■ Challenge:
Would you quote every entry exactly, dropping only the pictures?

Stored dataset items
┄┄┄┄┄┄

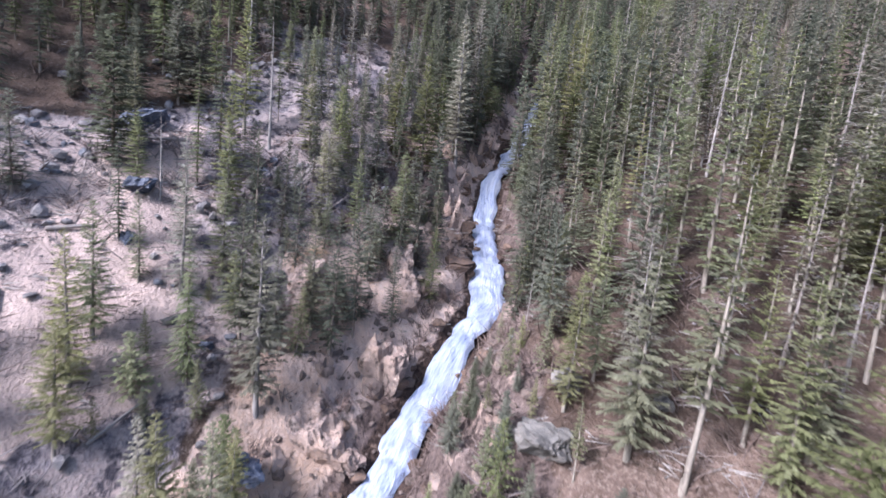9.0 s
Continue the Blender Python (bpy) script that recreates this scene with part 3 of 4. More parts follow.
FIR_MID_LOW = [
    (14.5, 21.9, 8), (23.4, 22.8, 7), (16.3, 25.6, 11), (13, 26.2, 7.5), (2.5, 27.2, 6.5), (9.6, 28.3, 12.5), (11.7, 28.6, 7), (22.9, 29.2,
    12), (15.3, 29.6, 11), (19.3, 30.5, 11), (12.2, 31.5, 11), (-29, 31.6, 11), (28, 32, 12), (21.1, 32.1, 12), (16.8, 33, 10.5), (15.1,
    33.2, 8.5), (21.4, 34.2, 12), (6.7, 35.6, 9.2), (28.5, 38, 6.5), (22.3, 38.3, 12), (-31.3, 38.8, 7.5), (13.5, 38.9, 9), (29.9, 39.3,
    12), (-19.3, 40.2, 4.5), (22.9, 40.2, 6.5), (19.5, 41, 3.5), (16.3, 41, 11), (21.3, 42.4, 12), (15.1, 42.7, 9), (17.1, 42.9, 5.5)]
FIR_MID_MIDDLE = [
    (-26.6, 44.6, 13), (33.6, 45.2, 7.5), (13.9, 45.8, 8), (19.6, 46, 12), (28.6, 46.8, 12), (15.3, 47.3, 11), (22, 48.8, 4.2), (16.5, 51.4,
    7.5), (20.3, 52, 7.3), (-24.8, 53.8, 12), (18.8, 55.9, 6.5), (21.9, 60, 9.9), (-25.6, 60.3, 11), (32.6, 60.8, 8.5), (-28.5, 60.8, 5.9),
    (-12.9, 60.9, 13), (18.1, 61, 8.5), (27.7, 62.6, 8), (-22, 63.4, 8), (-17.6, 66.2, 11), (-10, 66.4, 13.5), (-9.1, 69.2, 9), (-7.2, 69.7,
    11), (-4.5, 71.1, 10), (-10.7, 71.2, 10), (-6, 73.2, 6), (-14, 75.1, 11.5), (-23.8, 76, 5.5), (-2.2, 77.3, 10), (-10.6, 82.2, 6.5)]
FIR_MID_UPPER = [
    (25.1, 82.5, 12), (34.4, 84.9, 3.5), (27.6, 89.4, 6.5), (19.5, 91.4, 8.5), (27.8, 93.4, 12), (2.4, 93.8, 6), (24.2, 93.8, 11), (-21,
    94.9, 3.2), (24.5, 95.5, 13), (27.5, 95.7, 10), (4.2, 98.6, 6), (23.1, 99, 10), (26.2, 99.4, 9), (5.6, 100.7, 6), (2.9, 101.7, 6.5),
    (29.3, 105.5, 7.4), (20.1, 105.7, 6.5), (31.7, 108, 6.5), (2.5, 108.2, 7), (3.2, 109.7, 7.5), (-0.5, 109.8, 5.5), (35.5, 110.8, 5.1),
    (31.8, 110.9, 9.5), (4.3, 113.6, 5), (32.4, 114, 8.5), (28.4, 117.6, 9), (31.7, 118.4, 5), (9.8, 118.9, 6.5), (45.9, 119.8, 6.5), (42,
    119.9, 8)]
FIR_MID_HIGH = [
    (12.1, 120.2, 5.5), (-4.4, 120.3, 3.5), (5.4, 120.7, 6), (-3.7, 121.1, 6.5), (28.4, 121.1, 5.5), (4.8, 123, 7), (42.8, 124.2, 8), (4.9,
    124.8, 6.5), (39.3, 125.5, 8), (37.7, 127.1, 4), (5.8, 127.5, 4.7), (29.7, 127.7, 5.3), (46, 127.7, 4), (14.5, 128.1, 7), (9.6, 128.6,
    6), (21.9, 131.8, 5), (8.9, 132, 6.5), (16.6, 133.3, 6), (14.8, 133.4, 2), (34.1, 134.5, 8.5), (19.8, 134.8, 7), (2.1, 136.7, 6.5),
    (34.6, 141.2, 7.5), (19.7, 144.1, 8), (36.7, 144.6, 9.5), (42.9, 144.8, 7.5), (10, 149.1, 5), (12.1, 149.5, 4.5), (29.8, 153.6, 9.5),
    (44.2, 154, 9.5), (43, 160.3, 8)]
FIR_SLIM_LOW = [
    (6.5, 33.8, 9.5), (-14.4, 37.9, 10.5), (-24.8, 40.6, 17), (-18.4, 43.6, 17), (23.7, 47.8, 5.5), (17.5, 48.2, 10.5), (19.5, 63.3, 10),
    (-18.1, 64, 9), (-19.5, 67.6, 9.5), (6.5, 74.5, 14), (26.9, 74.8, 11.5), (-7.2, 75.2, 10.5), (24.5, 75.4, 13), (-9.8, 75.6, 11), (4.5,
    76, 13.5), (20.4, 83.4, 6.5), (1.1, 84.3, 8), (5.5, 86, 9), (6.5, 86.9, 8), (8.2, 87.1, 7)]
FIR_SLIM_MIDDLE = [
    (1.8, 87.4, 8), (3.8, 87.4, 11.5), (-4.6, 89.5, 6.5), (7, 94.4, 6), (30.9, 96.2, 9.5), (26.1, 96.4, 12), (23.3, 108.4, 9), (7.6, 114.9,
    7), (11.9, 117.8, 8), (32.3, 122.7, 7), (30.7, 125.5, 7), (8.8, 133, 8.5), (14.4, 133.2, 6.5), (15, 138.1, 6.5), (13, 139.1, 8), (15.9,
    139.2, 5), (8.1, 140, 9.5), (45, 140.7, 8.5), (22.1, 142.5, 10), (23.4, 142.8, 9.5), (4.6, 145.4, 7.5)]
GREY_BROAD_LOW = [
    (-26.8, 32.1, 8.5), (-22.3, 34.1, 9.5), (-16.4, 55.7, 9), (5.2, 105.5, 4), (6.6, 107.6, 4), (7.2, 117, 3.5), (31.8, 127.8, 4)]
GREY_MID_LOW = [
    (-29.5, 33.8, 9.5), (-23.2, 41.2, 13.5), (-24.5, 43.4, 10.4), (-10.9, 59.6, 14.5), (-7.8, 66, 11.5), (-4.5, 67.1, 12.5), (6, 76.3, 10),
    (-4.3, 83.4, 6.5), (4, 84.1, 6), (23, 89.3, 7), (8.9, 119.1, 6), (12.4, 123.8, 9.5)]
GREY_SLIM_LOW = [
    (22.3, 96.7, 10), (29.7, 120, 8), (34.3, 120.2, 5.5), (38.9, 132, 10), (14.7, 135.2, 7), (17.2, 136.9, 5.5), (25.7, 145.8, 13), (25.5,
    146.7, 9.5)]
SPRUCE_BROAD_LOW = [
    (-32.5, 45, 9), (6.3, 50.8, 6.5), (-42.5, 53.5, 6), (-37.2, 56.7, 8.5), (-45.9, 61.4, 7), (-20.2, 82.4, 4), (17.4, 87, 6.5), (-5.3,
    91.4, 4.5), (-13, 95, 2), (-13.5, 102.7, 4.5), (14.9, 106.2, 4), (-8.3, 117.7, 6), (23.6, 119.7, 3.5), (-2.1, 120.6, 5), (22.9, 123, 3),
    (-8, 123.2, 4), (-4.2, 129.7, 6), (-6.7, 133.3, 4.5), (0, 140.5, 4.5), (-3.6, 140.5, 3.5), (-3.4, 141.5, 4.5)]
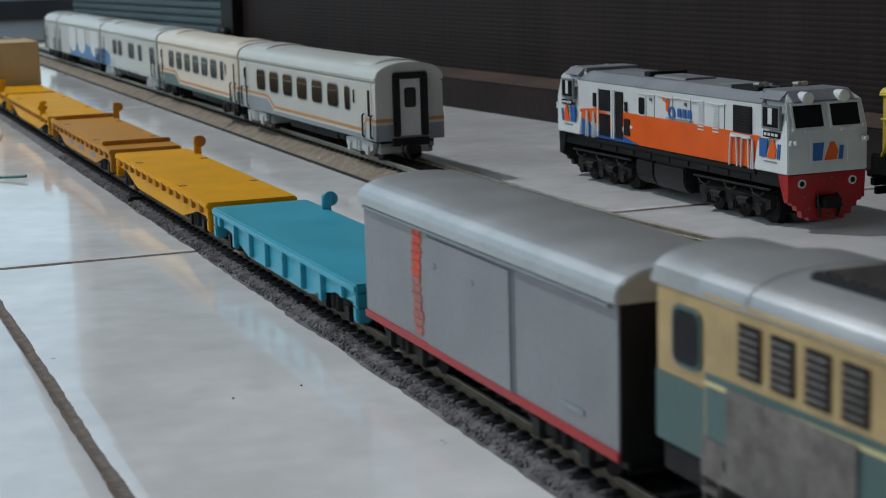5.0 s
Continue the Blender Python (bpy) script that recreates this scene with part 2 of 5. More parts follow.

┄┄┄┄┄┄

■ Result of the exercise:
9.0 s
Continue the Blender Python (bpy) script that recreates this scene with part 3 of 4. More parts follow.
FIR_MID_LOW = [
    (14.5, 21.9, 8), (23.4, 22.8, 7), (16.3, 25.6, 11), (13, 26.2, 7.5), (2.5, 27.2, 6.5), (9.6, 28.3, 12.5), (11.7, 28.6, 7), (22.9, 29.2,
    12), (15.3, 29.6, 11), (19.3, 30.5, 11), (12.2, 31.5, 11), (-29, 31.6, 11), (28, 32, 12), (21.1, 32.1, 12), (16.8, 33, 10.5), (15.1,
    33.2, 8.5), (21.4, 34.2, 12), (6.7, 35.6, 9.2), (28.5, 38, 6.5), (22.3, 38.3, 12), (-31.3, 38.8, 7.5), (13.5, 38.9, 9), (29.9, 39.3,
    12), (-19.3, 40.2, 4.5), (22.9, 40.2, 6.5), (19.5, 41, 3.5), (16.3, 41, 11), (21.3, 42.4, 12), (15.1, 42.7, 9), (17.1, 42.9, 5.5)]
FIR_MID_MIDDLE = [
    (-26.6, 44.6, 13), (33.6, 45.2, 7.5), (13.9, 45.8, 8), (19.6, 46, 12), (28.6, 46.8, 12), (15.3, 47.3, 11), (22, 48.8, 4.2), (16.5, 51.4,
    7.5), (20.3, 52, 7.3), (-24.8, 53.8, 12), (18.8, 55.9, 6.5), (21.9, 60, 9.9), (-25.6, 60.3, 11), (32.6, 60.8, 8.5), (-28.5, 60.8, 5.9),
    (-12.9, 60.9, 13), (18.1, 61, 8.5), (27.7, 62.6, 8), (-22, 63.4, 8), (-17.6, 66.2, 11), (-10, 66.4, 13.5), (-9.1, 69.2, 9), (-7.2, 69.7,
    11), (-4.5, 71.1, 10), (-10.7, 71.2, 10), (-6, 73.2, 6), (-14, 75.1, 11.5), (-23.8, 76, 5.5), (-2.2, 77.3, 10), (-10.6, 82.2, 6.5)]
FIR_MID_UPPER = [
    (25.1, 82.5, 12), (34.4, 84.9, 3.5), (27.6, 89.4, 6.5), (19.5, 91.4, 8.5), (27.8, 93.4, 12), (2.4, 93.8, 6), (24.2, 93.8, 11), (-21,
    94.9, 3.2), (24.5, 95.5, 13), (27.5, 95.7, 10), (4.2, 98.6, 6), (23.1, 99, 10), (26.2, 99.4, 9), (5.6, 100.7, 6), (2.9, 101.7, 6.5),
    (29.3, 105.5, 7.4), (20.1, 105.7, 6.5), (31.7, 108, 6.5), (2.5, 108.2, 7), (3.2, 109.7, 7.5), (-0.5, 109.8, 5.5), (35.5, 110.8, 5.1),
    (31.8, 110.9, 9.5), (4.3, 113.6, 5), (32.4, 114, 8.5), (28.4, 117.6, 9), (31.7, 118.4, 5), (9.8, 118.9, 6.5), (45.9, 119.8, 6.5), (42,
    119.9, 8)]
FIR_MID_HIGH = [
    (12.1, 120.2, 5.5), (-4.4, 120.3, 3.5), (5.4, 120.7, 6), (-3.7, 121.1, 6.5), (28.4, 121.1, 5.5), (4.8, 123, 7), (42.8, 124.2, 8), (4.9,
    124.8, 6.5), (39.3, 125.5, 8), (37.7, 127.1, 4), (5.8, 127.5, 4.7), (29.7, 127.7, 5.3), (46, 127.7, 4), (14.5, 128.1, 7), (9.6, 128.6,
    6), (21.9, 131.8, 5), (8.9, 132, 6.5), (16.6, 133.3, 6), (14.8, 133.4, 2), (34.1, 134.5, 8.5), (19.8, 134.8, 7), (2.1, 136.7, 6.5),
    (34.6, 141.2, 7.5), (19.7, 144.1, 8), (36.7, 144.6, 9.5), (42.9, 144.8, 7.5), (10, 149.1, 5), (12.1, 149.5, 4.5), (29.8, 153.6, 9.5),
    (44.2, 154, 9.5), (43, 160.3, 8)]
FIR_SLIM_LOW = [
    (6.5, 33.8, 9.5), (-14.4, 37.9, 10.5), (-24.8, 40.6, 17), (-18.4, 43.6, 17), (23.7, 47.8, 5.5), (17.5, 48.2, 10.5), (19.5, 63.3, 10),
    (-18.1, 64, 9), (-19.5, 67.6, 9.5), (6.5, 74.5, 14), (26.9, 74.8, 11.5), (-7.2, 75.2, 10.5), (24.5, 75.4, 13), (-9.8, 75.6, 11), (4.5,
    76, 13.5), (20.4, 83.4, 6.5), (1.1, 84.3, 8), (5.5, 86, 9), (6.5, 86.9, 8), (8.2, 87.1, 7)]
FIR_SLIM_MIDDLE = [
    (1.8, 87.4, 8), (3.8, 87.4, 11.5), (-4.6, 89.5, 6.5), (7, 94.4, 6), (30.9, 96.2, 9.5), (26.1, 96.4, 12), (23.3, 108.4, 9), (7.6, 114.9,
    7), (11.9, 117.8, 8), (32.3, 122.7, 7), (30.7, 125.5, 7), (8.8, 133, 8.5), (14.4, 133.2, 6.5), (15, 138.1, 6.5), (13, 139.1, 8), (15.9,
    139.2, 5), (8.1, 140, 9.5), (45, 140.7, 8.5), (22.1, 142.5, 10), (23.4, 142.8, 9.5), (4.6, 145.4, 7.5)]
GREY_BROAD_LOW = [
    (-26.8, 32.1, 8.5), (-22.3, 34.1, 9.5), (-16.4, 55.7, 9), (5.2, 105.5, 4), (6.6, 107.6, 4), (7.2, 117, 3.5), (31.8, 127.8, 4)]
GREY_MID_LOW = [
    (-29.5, 33.8, 9.5), (-23.2, 41.2, 13.5), (-24.5, 43.4, 10.4), (-10.9, 59.6, 14.5), (-7.8, 66, 11.5), (-4.5, 67.1, 12.5), (6, 76.3, 10),
    (-4.3, 83.4, 6.5), (4, 84.1, 6), (23, 89.3, 7), (8.9, 119.1, 6), (12.4, 123.8, 9.5)]
GREY_SLIM_LOW = [
    (22.3, 96.7, 10), (29.7, 120, 8), (34.3, 120.2, 5.5), (38.9, 132, 10), (14.7, 135.2, 7), (17.2, 136.9, 5.5), (25.7, 145.8, 13), (25.5,
    146.7, 9.5)]
SPRUCE_BROAD_LOW = [
    (-32.5, 45, 9), (6.3, 50.8, 6.5), (-42.5, 53.5, 6), (-37.2, 56.7, 8.5), (-45.9, 61.4, 7), (-20.2, 82.4, 4), (17.4, 87, 6.5), (-5.3,
    91.4, 4.5), (-13, 95, 2), (-13.5, 102.7, 4.5), (14.9, 106.2, 4), (-8.3, 117.7, 6), (23.6, 119.7, 3.5), (-2.1, 120.6, 5), (22.9, 123, 3),
    (-8, 123.2, 4), (-4.2, 129.7, 6), (-6.7, 133.3, 4.5), (0, 140.5, 4.5), (-3.6, 140.5, 3.5), (-3.4, 141.5, 4.5)]
5.0 s
Continue the Blender Python (bpy) script that recreates this scene with part 2 of 5. More parts follow.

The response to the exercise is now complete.